◆ **Animation scripts**
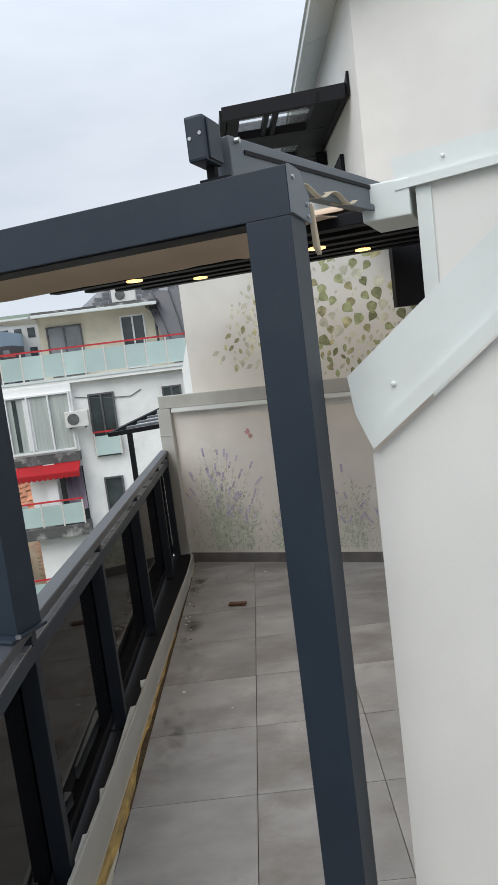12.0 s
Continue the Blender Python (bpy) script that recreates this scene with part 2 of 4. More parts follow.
DAMP = stain_mat("damp_dirt", (0.06, 0.05, 0.04))
FABRIC = mat("beige_awning_fabric", (0.52, 0.39, 0.285), 0.85, 0.0, 0.06, 5.0, 0.15, 500.0, 0.2)
HEM = mat("cream_hem_fabric", (0.50, 0.42, 0.31), 0.85, 0.0, 0.08, 9.0, 0.15, 400.0, 0.2)
LED = glow_mat("warm_led", (1.0, 0.58, 0.20), 2.0)
CHIP = mat("rusty_stick_bark", (0.12, 0.06, 0.035), 0.85, 0.0, 0.4, 30.0, 0.4, 80.0)



# ---- terrace: slab, walls, gutter ----
GRID = Matrix.Translation((0.254, 3.489, 0)) @ Matrix.Rotation(radians(-2.9), 4, "Z")

slab = tagged(part("floor", prism(bmesh.new(), [(-0.66, -1.2, -0.35), (5.2, -1.2, -0.35), (5.2, 8.6, -0.35), (-0.16, 8.6, -0.35), (-0.20, 7.2, -0.35)], (0, 0, 0.338)), GROUT), "terrace floor of large grey porcelain tiles with dark grout", "floor", kind="structure")

EW0 = Vector((-0.127, 7.672, 0))          # inner foot of the end wall


def house_wall(name, u0, u1, v0, v1, z0, z1, material, label):
    return tagged(part(name, mbox((u0, v0, z0), (u1, v1, z1), 0, HOUSE), material), label, "wall", kind="structure")


def loc(p):
    return HOUSE.inverted() @ Vector(p)


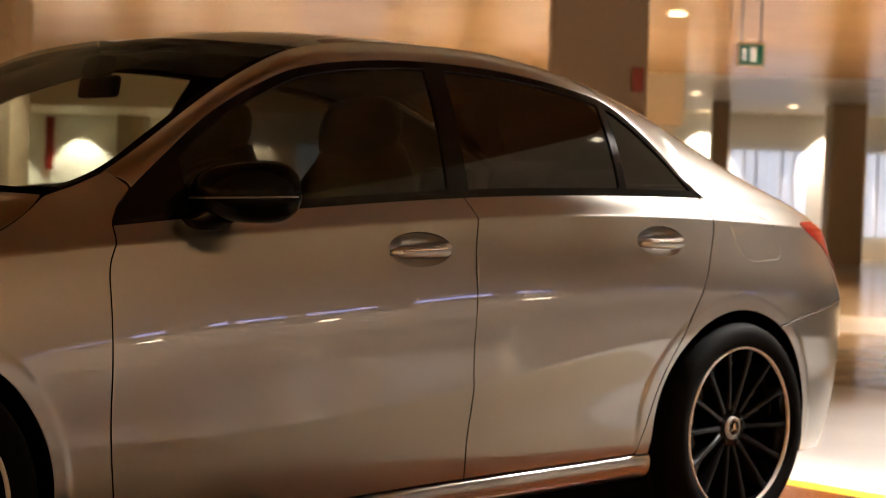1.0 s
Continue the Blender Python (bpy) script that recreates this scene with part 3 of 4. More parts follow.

◆ **What is needed**
All of the records need repeating exactly, except for the pictures.

◆ **Solution to this problem**
12.0 s
Continue the Blender Python (bpy) script that recreates this scene with part 2 of 4. More parts follow.
DAMP = stain_mat("damp_dirt", (0.06, 0.05, 0.04))
FABRIC = mat("beige_awning_fabric", (0.52, 0.39, 0.285), 0.85, 0.0, 0.06, 5.0, 0.15, 500.0, 0.2)
HEM = mat("cream_hem_fabric", (0.50, 0.42, 0.31), 0.85, 0.0, 0.08, 9.0, 0.15, 400.0, 0.2)
LED = glow_mat("warm_led", (1.0, 0.58, 0.20), 2.0)
CHIP = mat("rusty_stick_bark", (0.12, 0.06, 0.035), 0.85, 0.0, 0.4, 30.0, 0.4, 80.0)



# ---- terrace: slab, walls, gutter ----
GRID = Matrix.Translation((0.254, 3.489, 0)) @ Matrix.Rotation(radians(-2.9), 4, "Z")

slab = tagged(part("floor", prism(bmesh.new(), [(-0.66, -1.2, -0.35), (5.2, -1.2, -0.35), (5.2, 8.6, -0.35), (-0.16, 8.6, -0.35), (-0.20, 7.2, -0.35)], (0, 0, 0.338)), GROUT), "terrace floor of large grey porcelain tiles with dark grout", "floor", kind="structure")

EW0 = Vector((-0.127, 7.672, 0))          # inner foot of the end wall


def house_wall(name, u0, u1, v0, v1, z0, z1, material, label):
    return tagged(part(name, mbox((u0, v0, z0), (u1, v1, z1), 0, HOUSE), material), label, "wall", kind="structure")


def loc(p):
    return HOUSE.inverted() @ Vector(p)


1.0 s
Continue the Blender Python (bpy) script that recreates this scene with part 3 of 4. More parts follow.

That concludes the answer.